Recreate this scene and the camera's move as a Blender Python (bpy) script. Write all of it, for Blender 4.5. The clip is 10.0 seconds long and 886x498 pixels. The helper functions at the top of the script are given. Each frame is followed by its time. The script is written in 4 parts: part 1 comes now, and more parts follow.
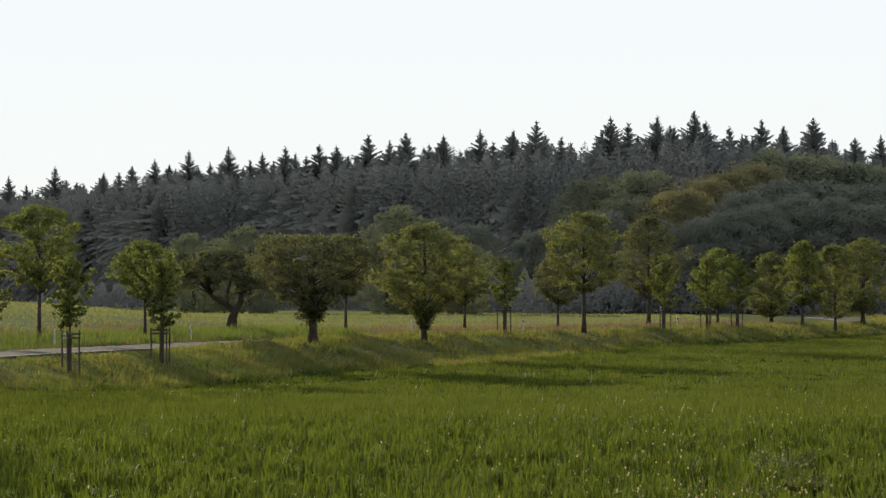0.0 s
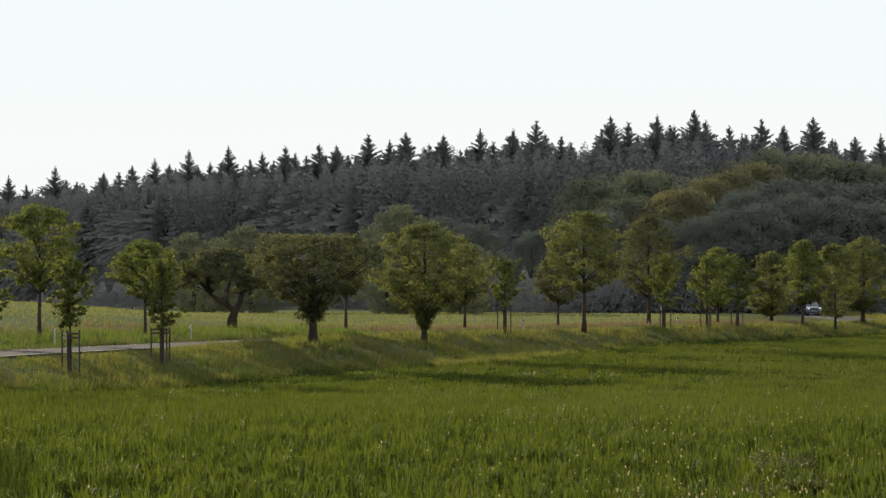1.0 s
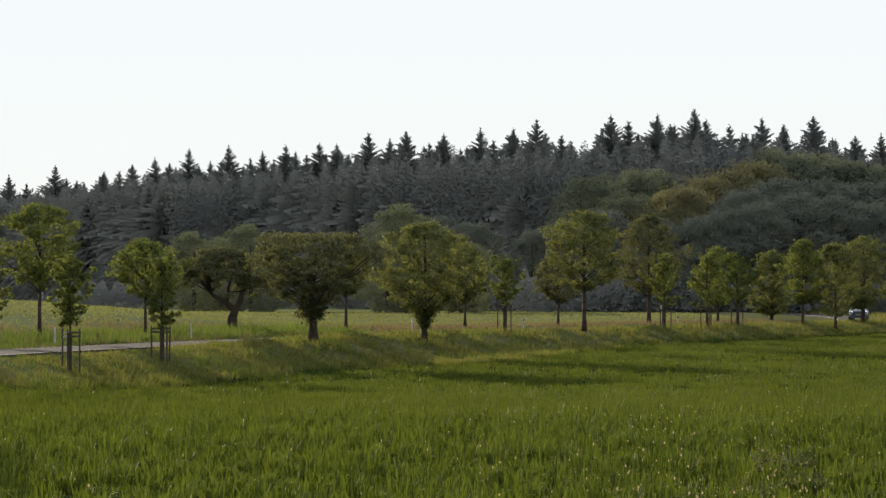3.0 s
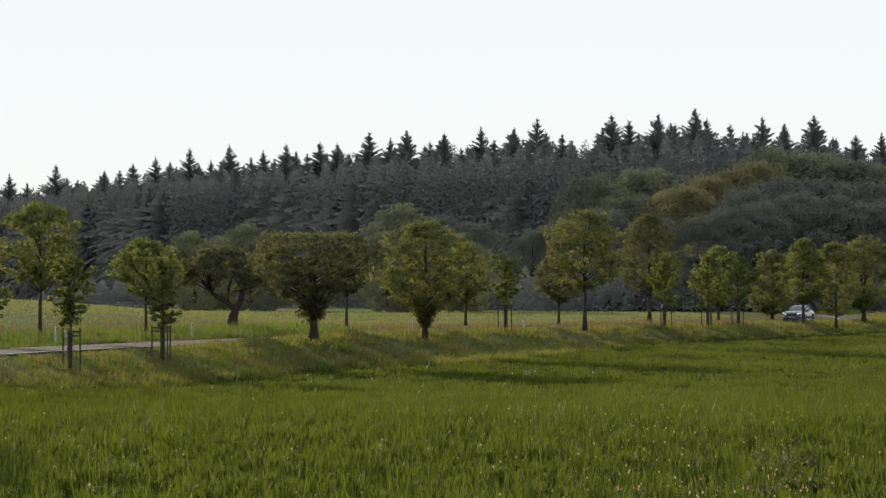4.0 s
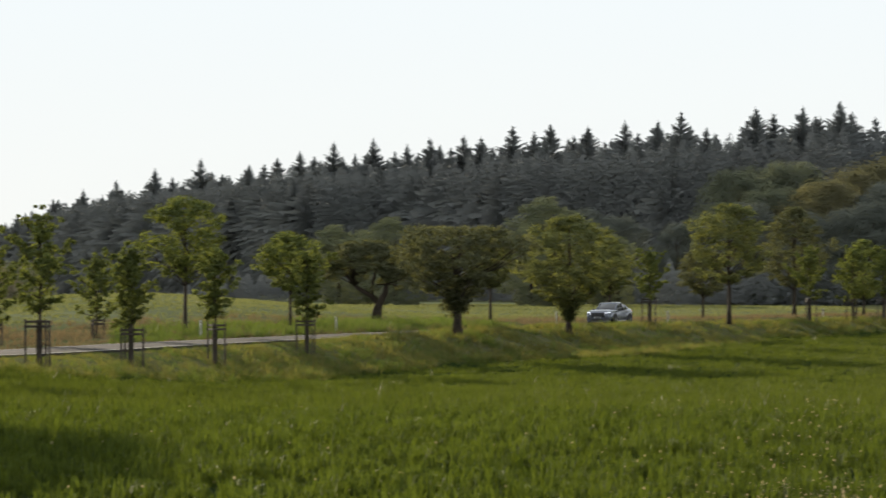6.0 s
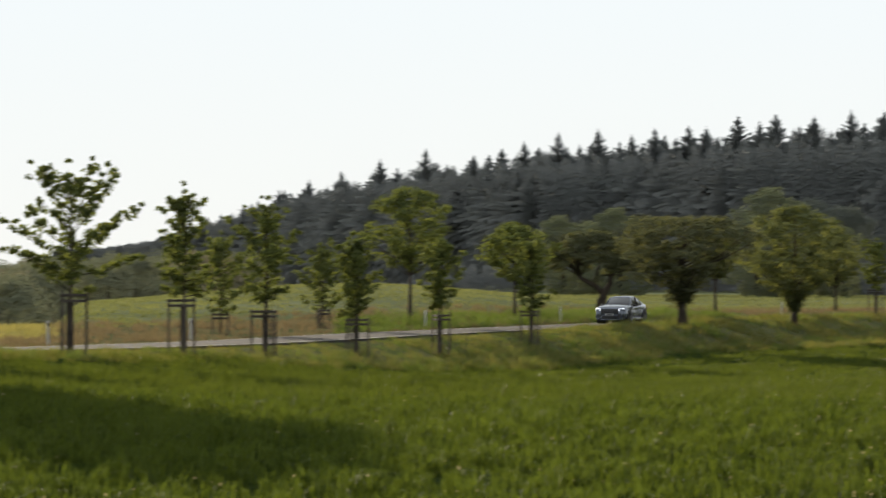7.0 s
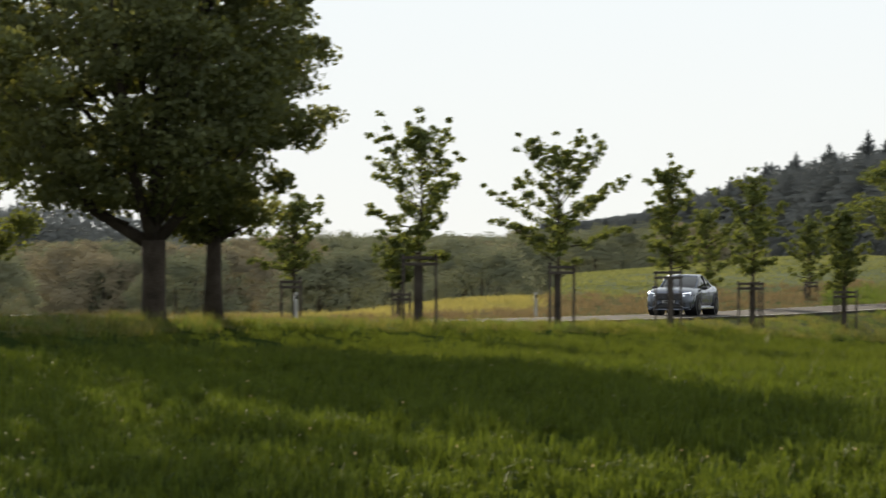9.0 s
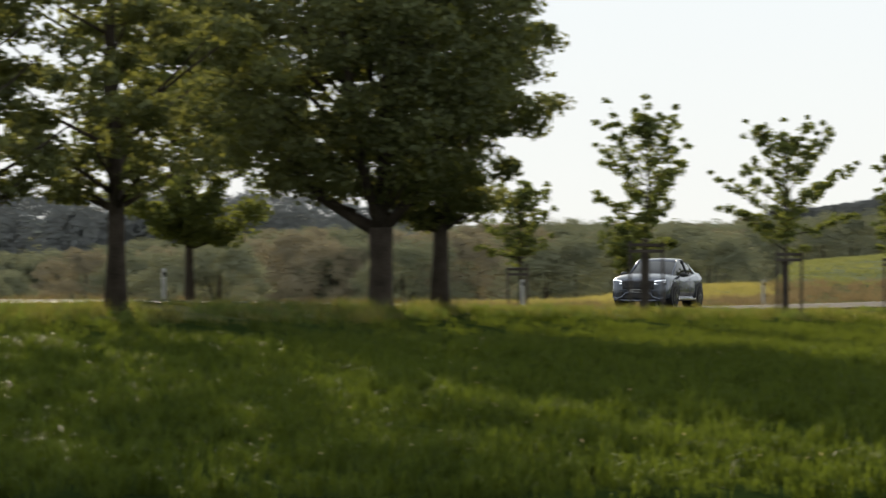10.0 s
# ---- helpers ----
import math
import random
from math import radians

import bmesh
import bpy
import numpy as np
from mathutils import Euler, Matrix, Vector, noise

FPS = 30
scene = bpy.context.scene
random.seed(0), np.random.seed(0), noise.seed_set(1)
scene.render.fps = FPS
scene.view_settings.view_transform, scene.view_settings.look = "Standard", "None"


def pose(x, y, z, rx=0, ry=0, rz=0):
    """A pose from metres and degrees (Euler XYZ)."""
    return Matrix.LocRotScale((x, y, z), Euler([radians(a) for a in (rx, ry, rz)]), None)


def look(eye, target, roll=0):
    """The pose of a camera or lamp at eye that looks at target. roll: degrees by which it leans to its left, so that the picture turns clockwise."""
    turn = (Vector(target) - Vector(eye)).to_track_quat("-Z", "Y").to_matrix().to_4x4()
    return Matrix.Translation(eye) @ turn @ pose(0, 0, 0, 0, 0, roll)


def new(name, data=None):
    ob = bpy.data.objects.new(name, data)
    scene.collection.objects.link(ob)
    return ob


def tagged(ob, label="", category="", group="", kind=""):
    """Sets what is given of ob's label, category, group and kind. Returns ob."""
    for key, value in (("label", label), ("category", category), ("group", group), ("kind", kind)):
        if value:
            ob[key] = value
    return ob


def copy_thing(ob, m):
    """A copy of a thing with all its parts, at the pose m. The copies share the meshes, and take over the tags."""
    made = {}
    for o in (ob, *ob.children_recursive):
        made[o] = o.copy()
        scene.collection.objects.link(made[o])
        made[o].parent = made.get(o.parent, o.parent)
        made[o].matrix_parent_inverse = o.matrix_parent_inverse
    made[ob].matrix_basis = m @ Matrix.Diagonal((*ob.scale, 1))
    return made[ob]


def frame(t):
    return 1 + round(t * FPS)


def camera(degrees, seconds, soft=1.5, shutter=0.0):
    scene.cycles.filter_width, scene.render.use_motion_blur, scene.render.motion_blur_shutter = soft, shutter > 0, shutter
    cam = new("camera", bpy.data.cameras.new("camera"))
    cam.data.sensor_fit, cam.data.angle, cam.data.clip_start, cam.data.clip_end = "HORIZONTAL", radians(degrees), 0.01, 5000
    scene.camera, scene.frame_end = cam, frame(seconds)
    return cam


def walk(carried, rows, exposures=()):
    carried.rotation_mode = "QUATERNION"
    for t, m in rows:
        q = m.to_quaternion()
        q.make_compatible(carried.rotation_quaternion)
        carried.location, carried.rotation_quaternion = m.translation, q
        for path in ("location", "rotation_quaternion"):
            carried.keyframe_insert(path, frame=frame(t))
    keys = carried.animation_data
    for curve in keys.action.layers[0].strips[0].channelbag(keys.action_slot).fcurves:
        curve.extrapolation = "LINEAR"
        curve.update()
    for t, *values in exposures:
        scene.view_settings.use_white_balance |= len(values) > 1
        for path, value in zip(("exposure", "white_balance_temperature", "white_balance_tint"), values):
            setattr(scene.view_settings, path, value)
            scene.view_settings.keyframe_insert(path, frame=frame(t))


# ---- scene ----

-.-.-

▶ _Challenge_: Display every line of the listing that contains the string "name".

▶ _Exercise response_:
def new(name, data=None):
    ob = bpy.data.objects.new(name, data)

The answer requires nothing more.